Data shown:
◆ ◆ ◆ ◆ ◆ ◆ ◆
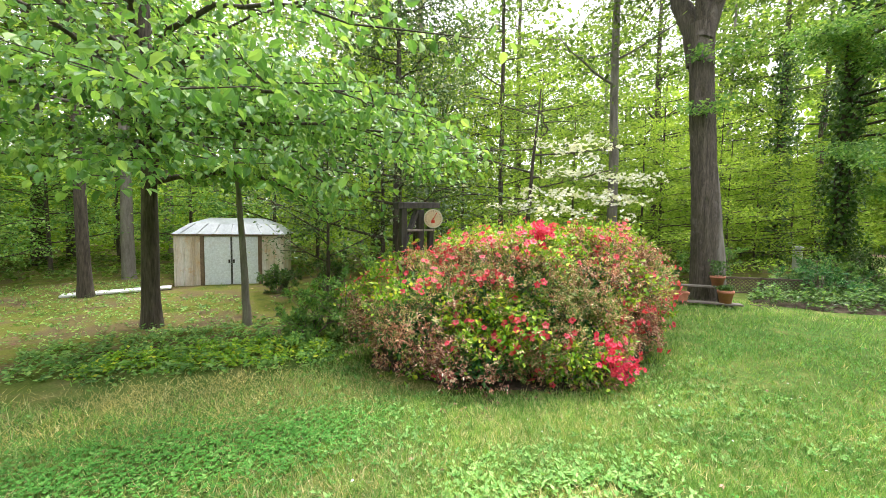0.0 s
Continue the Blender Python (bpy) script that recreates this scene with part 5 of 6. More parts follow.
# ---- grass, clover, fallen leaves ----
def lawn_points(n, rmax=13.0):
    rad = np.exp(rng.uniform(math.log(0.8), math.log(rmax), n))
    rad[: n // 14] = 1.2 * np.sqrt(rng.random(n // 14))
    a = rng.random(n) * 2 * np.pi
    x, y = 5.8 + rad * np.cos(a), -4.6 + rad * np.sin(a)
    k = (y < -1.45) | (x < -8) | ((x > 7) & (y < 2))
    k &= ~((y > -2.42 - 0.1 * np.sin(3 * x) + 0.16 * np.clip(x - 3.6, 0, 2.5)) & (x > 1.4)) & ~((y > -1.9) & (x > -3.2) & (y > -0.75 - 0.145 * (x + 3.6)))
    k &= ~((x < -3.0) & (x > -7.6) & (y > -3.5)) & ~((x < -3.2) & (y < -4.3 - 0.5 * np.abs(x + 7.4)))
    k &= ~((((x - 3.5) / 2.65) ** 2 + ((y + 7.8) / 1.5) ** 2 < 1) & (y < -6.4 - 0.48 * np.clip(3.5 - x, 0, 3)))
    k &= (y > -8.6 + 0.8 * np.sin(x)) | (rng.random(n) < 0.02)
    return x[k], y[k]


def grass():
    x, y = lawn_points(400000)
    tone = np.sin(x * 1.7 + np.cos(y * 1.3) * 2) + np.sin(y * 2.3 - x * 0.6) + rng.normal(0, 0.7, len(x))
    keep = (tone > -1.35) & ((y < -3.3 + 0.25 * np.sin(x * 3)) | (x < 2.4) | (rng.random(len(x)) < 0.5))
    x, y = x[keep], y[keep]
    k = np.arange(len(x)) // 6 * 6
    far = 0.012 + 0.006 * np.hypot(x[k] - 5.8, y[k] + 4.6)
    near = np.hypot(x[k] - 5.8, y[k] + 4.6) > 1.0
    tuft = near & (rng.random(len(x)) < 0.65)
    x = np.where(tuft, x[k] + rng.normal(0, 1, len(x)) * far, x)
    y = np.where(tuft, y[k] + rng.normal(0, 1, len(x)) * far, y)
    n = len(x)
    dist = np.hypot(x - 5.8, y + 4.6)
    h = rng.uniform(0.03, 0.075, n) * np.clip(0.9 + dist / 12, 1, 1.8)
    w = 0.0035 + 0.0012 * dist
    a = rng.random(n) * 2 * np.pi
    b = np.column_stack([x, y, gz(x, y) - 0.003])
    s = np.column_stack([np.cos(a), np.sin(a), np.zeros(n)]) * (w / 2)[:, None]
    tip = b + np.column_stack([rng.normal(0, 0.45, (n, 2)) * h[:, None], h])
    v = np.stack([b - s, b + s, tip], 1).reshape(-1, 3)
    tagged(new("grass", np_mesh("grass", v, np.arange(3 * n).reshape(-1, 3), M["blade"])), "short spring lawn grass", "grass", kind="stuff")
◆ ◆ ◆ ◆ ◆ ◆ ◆
Task statement:
Solely the line containing "Continue the Blender", the line containing "return x[k], y[k]", and the lines between them are to be given again, exactly as written.

Result of the task:
Continue the Blender Python (bpy) script that recreates this scene with part 5 of 6. More parts follow.
# ---- grass, clover, fallen leaves ----
def lawn_points(n, rmax=13.0):
    rad = np.exp(rng.uniform(math.log(0.8), math.log(rmax), n))
    rad[: n // 14] = 1.2 * np.sqrt(rng.random(n // 14))
    a = rng.random(n) * 2 * np.pi
    x, y = 5.8 + rad * np.cos(a), -4.6 + rad * np.sin(a)
    k = (y < -1.45) | (x < -8) | ((x > 7) & (y < 2))
    k &= ~((y > -2.42 - 0.1 * np.sin(3 * x) + 0.16 * np.clip(x - 3.6, 0, 2.5)) & (x > 1.4)) & ~((y > -1.9) & (x > -3.2) & (y > -0.75 - 0.145 * (x + 3.6)))
    k &= ~((x < -3.0) & (x > -7.6) & (y > -3.5)) & ~((x < -3.2) & (y < -4.3 - 0.5 * np.abs(x + 7.4)))
    k &= ~((((x - 3.5) / 2.65) ** 2 + ((y + 7.8) / 1.5) ** 2 < 1) & (y < -6.4 - 0.48 * np.clip(3.5 - x, 0, 3)))
    k &= (y > -8.6 + 0.8 * np.sin(x)) | (rng.random(n) < 0.02)
    return x[k], y[k]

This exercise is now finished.